An idea generally spread and firmly believed among the natives is, that it would be criminal to dig up and take possession of treasures which may have belonged to the Incas, and that such a proceeding would bring misfortune upon the whole Peruvian race. This idea is closely connected with that of the restoration of the Inca dynasty, an event which is still expected, and which in the sixteenth and seventeenth centuries was looked forward to with especial confidence. Oppressed nations always fondly hope for the day of their emancipation, and for the re-establishment of their old forms of government. The flight of Manco Inca, the brother of Atahuallpa, who retreated into the forests of Vilcapampa, on the declivity of the Eastern Cordillera; and the abode of Sayri Tapac and Inca Tupac Amaru in those wildernesses, are events which have left lasting recollections in the minds of the people. It is believed that descendants of the dethroned dynasty settled still further eastward in Guiana, between the rivers Apurimac and Beni. These notions were strengthened by the myth of el Dorado and the golden city of Manoa, which popular credulity carried from the west and propagated eastward. So greatly was the imagination of Sir Walter Raleigh inflamed by these dreams, that he raised an expedition in the hope of conquering “the imperial and golden city.” There he proposed to establish a garrison of three or four thousand English, and to levy from “the Emperor of Guiana, a descendant of Huayna Capac, and who holds his Court with the same magnificence, an annual tribute of £300,000 sterling, as the price of the promised restoration to the throne in Cuzco and Caxamarca.” Wherever the Peruvian Quichua language prevails, traces of the expected restoration of the Inca rule[[127]] exist in the minds of many of the natives possessing any knowledge of their national history.
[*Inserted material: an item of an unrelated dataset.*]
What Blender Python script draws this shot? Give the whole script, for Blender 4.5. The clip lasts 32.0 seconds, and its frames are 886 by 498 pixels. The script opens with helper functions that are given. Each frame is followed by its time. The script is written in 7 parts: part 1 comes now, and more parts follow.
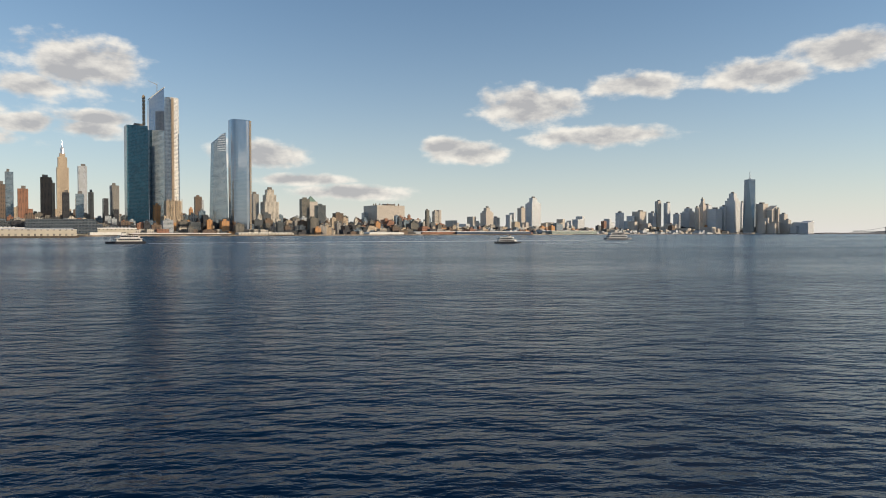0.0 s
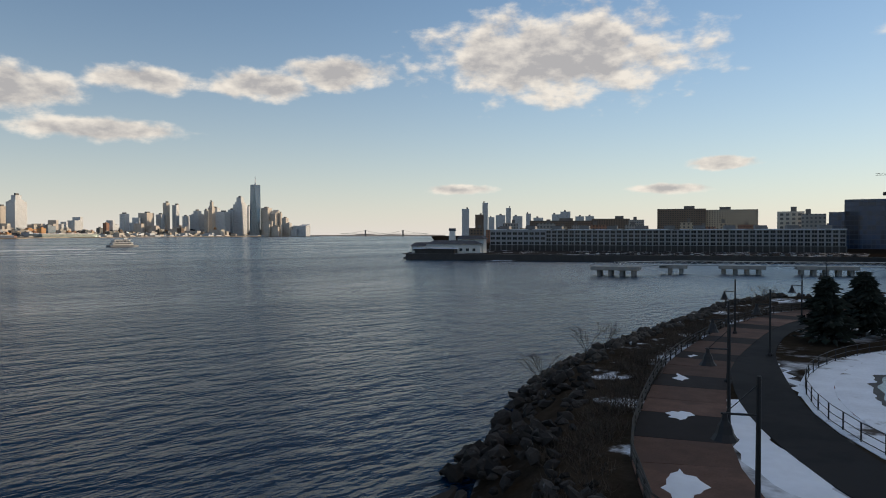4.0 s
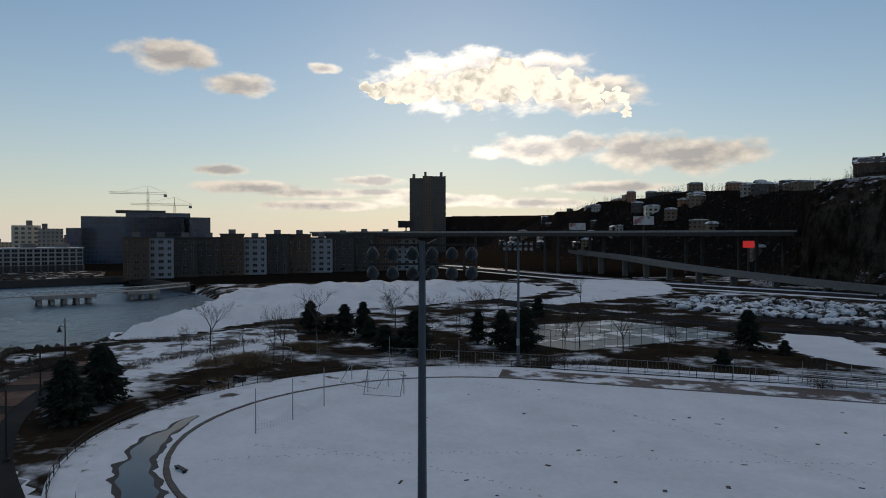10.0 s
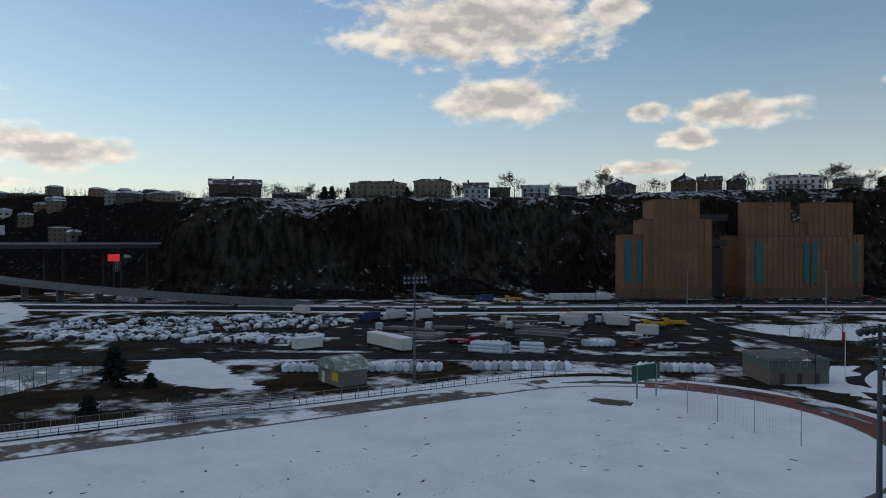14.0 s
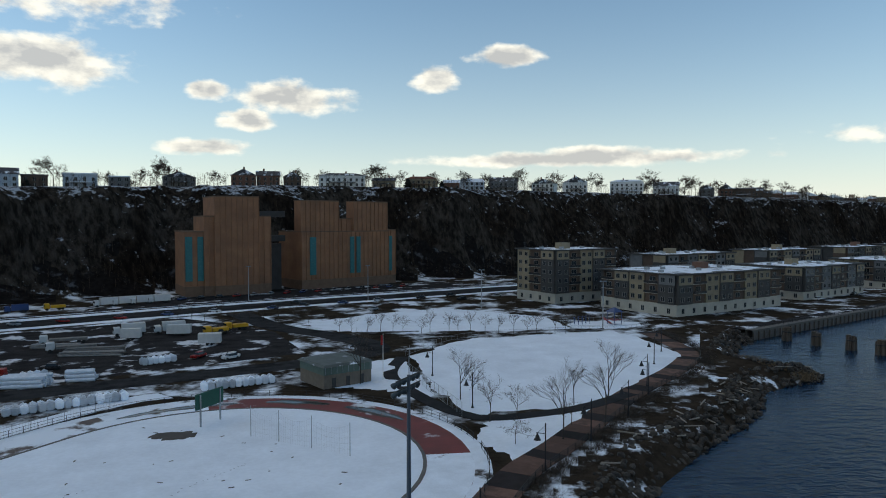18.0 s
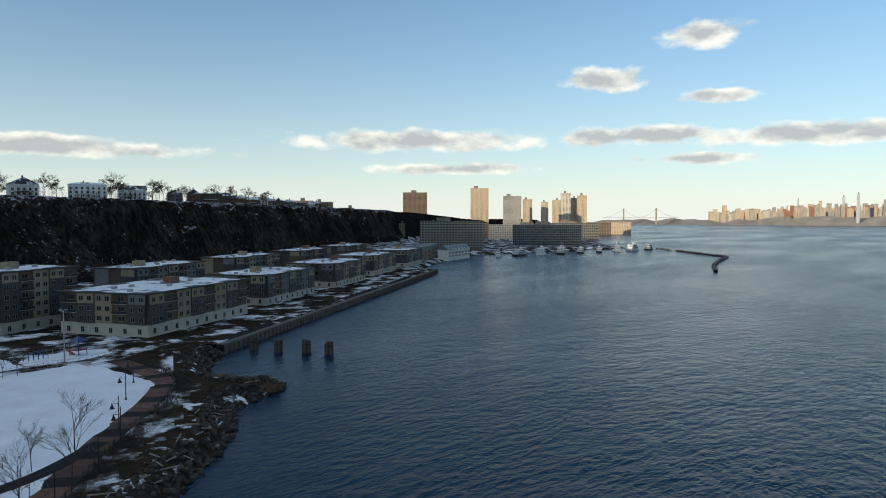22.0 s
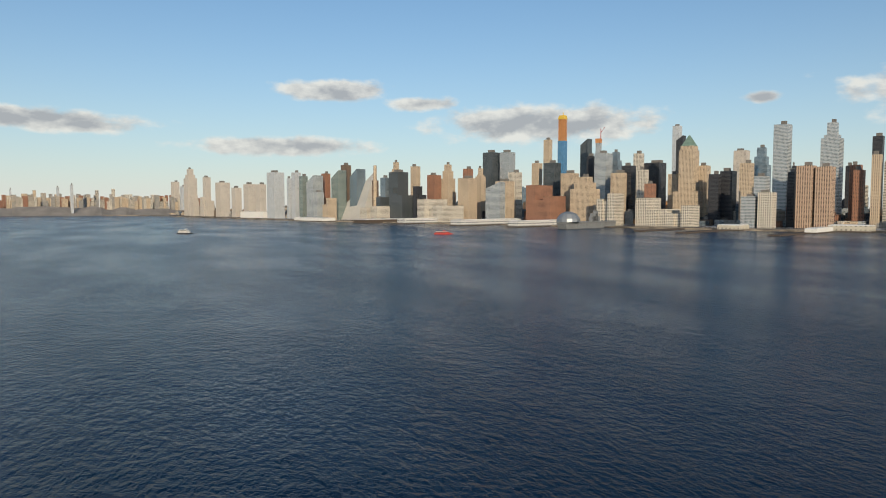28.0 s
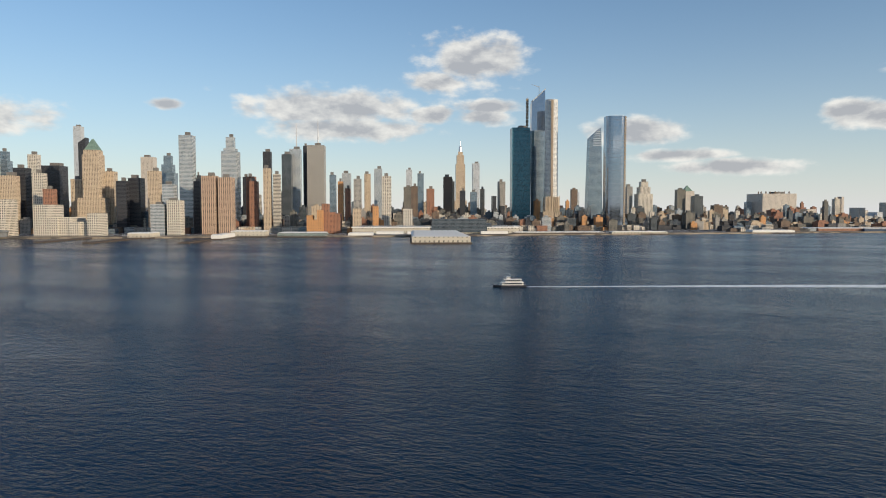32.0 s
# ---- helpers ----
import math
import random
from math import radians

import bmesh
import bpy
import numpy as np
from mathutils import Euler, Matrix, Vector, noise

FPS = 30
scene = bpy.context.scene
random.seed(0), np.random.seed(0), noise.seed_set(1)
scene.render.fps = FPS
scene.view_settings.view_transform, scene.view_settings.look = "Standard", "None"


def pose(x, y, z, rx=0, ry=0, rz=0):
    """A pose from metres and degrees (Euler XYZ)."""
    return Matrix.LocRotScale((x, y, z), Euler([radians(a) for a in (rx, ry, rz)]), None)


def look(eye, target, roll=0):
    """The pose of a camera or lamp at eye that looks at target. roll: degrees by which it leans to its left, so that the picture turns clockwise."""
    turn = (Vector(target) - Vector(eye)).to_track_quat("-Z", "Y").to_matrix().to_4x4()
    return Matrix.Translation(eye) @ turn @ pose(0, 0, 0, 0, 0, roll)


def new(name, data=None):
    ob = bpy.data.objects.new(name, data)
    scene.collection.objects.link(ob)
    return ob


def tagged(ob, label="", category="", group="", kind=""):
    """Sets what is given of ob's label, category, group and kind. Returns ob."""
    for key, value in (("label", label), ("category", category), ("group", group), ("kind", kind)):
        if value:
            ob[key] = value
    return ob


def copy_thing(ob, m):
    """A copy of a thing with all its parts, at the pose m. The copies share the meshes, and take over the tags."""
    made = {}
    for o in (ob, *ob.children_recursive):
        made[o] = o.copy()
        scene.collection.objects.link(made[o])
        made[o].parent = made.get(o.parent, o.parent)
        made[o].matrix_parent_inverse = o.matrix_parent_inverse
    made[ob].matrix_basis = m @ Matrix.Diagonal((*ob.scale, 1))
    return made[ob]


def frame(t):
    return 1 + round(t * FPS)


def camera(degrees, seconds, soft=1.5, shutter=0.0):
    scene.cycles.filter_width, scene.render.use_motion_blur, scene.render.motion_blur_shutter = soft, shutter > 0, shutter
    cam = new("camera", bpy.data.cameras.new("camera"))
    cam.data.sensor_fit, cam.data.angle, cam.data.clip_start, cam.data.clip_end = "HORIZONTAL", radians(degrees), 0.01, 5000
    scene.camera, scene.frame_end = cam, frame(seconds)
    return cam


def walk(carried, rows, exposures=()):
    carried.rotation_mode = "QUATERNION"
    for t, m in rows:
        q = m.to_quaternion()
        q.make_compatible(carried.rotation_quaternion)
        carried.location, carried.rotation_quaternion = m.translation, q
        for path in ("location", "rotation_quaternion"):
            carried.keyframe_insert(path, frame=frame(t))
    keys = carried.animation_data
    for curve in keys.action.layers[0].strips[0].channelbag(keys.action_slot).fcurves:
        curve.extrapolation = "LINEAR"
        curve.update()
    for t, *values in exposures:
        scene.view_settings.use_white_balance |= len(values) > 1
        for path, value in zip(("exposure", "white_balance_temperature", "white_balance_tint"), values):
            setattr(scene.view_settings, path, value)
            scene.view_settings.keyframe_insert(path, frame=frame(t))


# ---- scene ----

We remained five days in the capital of the Inca Atahuallpa, which, at that time, numbered only 7000 or 8000 inhabitants. Our departure was delayed by the necessity of obtaining a great number of mules to convey our collections, and of selecting careful guides to conduct us across the chain of the Andes to the entrance of the long but narrow Peruvian sandy desert called the Desierto de Sechura. Our route across the Cordilleras lay from north-east to south-west. Having passed over the old bed of the lake, on the pleasant level height of Caxamarca, we ascended an eminence at an elevation of scarcely 10,230 feet: and we were then surprised by the sight of two strangely-shaped porphyritic mounds called the Aroma and the Cunturcaga. The latter is a favourite haunt of the gigantic vulture, which we call the Condor; kacca, in the Quichua language, signifying the rocks. The porphyritic heights just mentioned are in the form of columns having five, six, or seven sides, from 37 to 42 feet in height, and some of them are crooked and bent as if in joints. Those which crown the Cerro Aroma are remarkably picturesque. The peculiar distribution of the columns, which are ranged in rows one above another, and frequently converging, presents the appearance of a two-storied building, roofed by a dome of massive rock, which is not columnar. These erupted masses of porphyry and trachyte are, as I have on a former occasion remarked, characteristic of the ridges of the Andes, to which they impart a physiognomy totally different from that of the Swiss Alps, the Pyrenees, and the Siberian Altai.